Polymarket ist nicht nur eine faszinierende neue Einrichtung der US-Wahlszene. Es ist auch ein heißes Startup, das bisher 70 Millionen Dollar eingesammelt hat, darunter eine Finanzierungsrunde in Höhe von 45 Millionen Dollar im Mai, von einflussreichen Investoren. Dazu gehören nicht nur Kryptoroyalty wie der Ethereum-Schöpfer Vitalik Buterin und frühe Mitarbeiter von Coinbase, sondern auch prominente Risikokapitalgeber wie Peter Thiel.

Dennoch bleibt unklar, wie genau Polymarket Geld verdienen will. Laut Tomaino ist der Umsatz der Website derzeit „sehr niedrig“, obwohl sie für Ausgaben wie ein Büro in New York City und ein Team von etwa 25 bis 30 Mitarbeitern aufkommt.

Und die größte Herausforderung für Polymarket könnte sein, die Regulierungsbehörden davon zu überzeugen, es überhaupt in den USA betreiben zu lassen.
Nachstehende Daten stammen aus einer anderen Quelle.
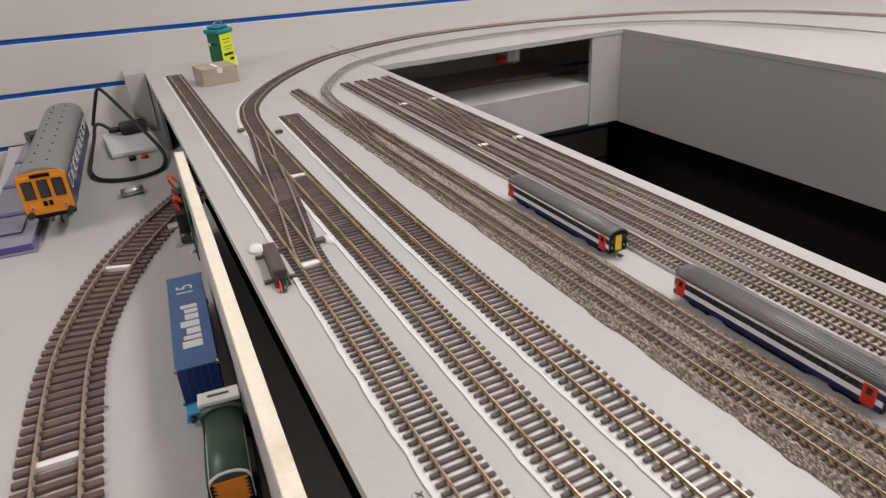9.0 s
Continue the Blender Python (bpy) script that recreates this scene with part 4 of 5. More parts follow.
# ---- signal box ----
def brick_material():
    m = bpy.data.materials.new("model_brickwork")
    m.use_nodes = True
    n, l = m.node_tree.nodes, m.node_tree.links
    b = n["Principled BSDF"]
    b.inputs["Roughness"].default_value = 0.75
    tc = n.new("ShaderNodeTexCoord")
    mp = n.new("ShaderNodeMapping")
    mp.inputs["Rotation"].default_value = (radians(90), 0, 0)
    br = n.new("ShaderNodeTexBrick")
    br.inputs["Scale"].default_value = 1.0
    br.inputs["Brick Width"].default_value = 0.0021
    br.inputs["Row Height"].default_value = 0.00078
    br.inputs["Mortar Size"].default_value = 0.00012
    br.inputs["Color1"].default_value = (0.125, 0.040, 0.028, 1)
    br.inputs["Color2"].default_value = (0.085, 0.026, 0.020, 1)
    br.inputs["Mortar"].default_value = (0.17, 0.095, 0.075, 1)
    l.new(tc.outputs["Object"], mp.inputs["Vector"])
    l.new(mp.outputs["Vector"], br.inputs["Vector"])
    l.new(br.outputs["Color"], b.inputs["Base Color"])
    bp = n.new("ShaderNodeBump")
    bp.inputs["Strength"].default_value = 0.6
    bp.inputs["Distance"].default_value = 0.0002
    bp.invert = True
    l.new(br.outputs["Fac"], bp.inputs["Height"])
    l.new(bp.outputs["Normal"], b.inputs["Normal"])
    return m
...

Im Jahr 2010 verbot die Commodity Futures Trading Commission im Rahmen des Finanzreformgesetzes, bekannt als Dodd-Frank, Derivate oder sogenannte Eventkontrakte, die Terrorismus und andere illegale Aktivitäten, einschließlich „Gaming“, umfassen, zu denen auch Wetten auf Wahlen gehören. Während die CFTC – die Polymarket 2021 1,2 Millionen Dollar für den Betrieb in den USA bestraft hat – den Begriff „Gaming“ damals nicht definierte, arbeitet sie derzeit an neuen Vorschriften, um Wetten auf Wahlen ausdrücklich zu verbieten.

Der Investor Tomaino lässt sich von all dem nicht beirren. Er betrachtet Bedenken, dass Wahlwetten den politischen Prozess korrumpieren könnten, als fehlgeleitet und weist darauf hin, dass solche Wetten seit über einem Jahrhundert Erkenntnisse geliefert haben und dass Super-PACs – die anonymen Spendern ermöglichen, Millionen von Dollar im Namen von Kandidaten auszugeben – eine größere Bedrohung für die Integrität der Wahlen zu sein scheinen. Was Coplan betrifft, sagt Tomaino, er werde in den kommenden Monaten wahrscheinlich sichtbarer werden. Aber im Moment sei er „einfach darauf konzentriert, das Produkt voranzutreiben“.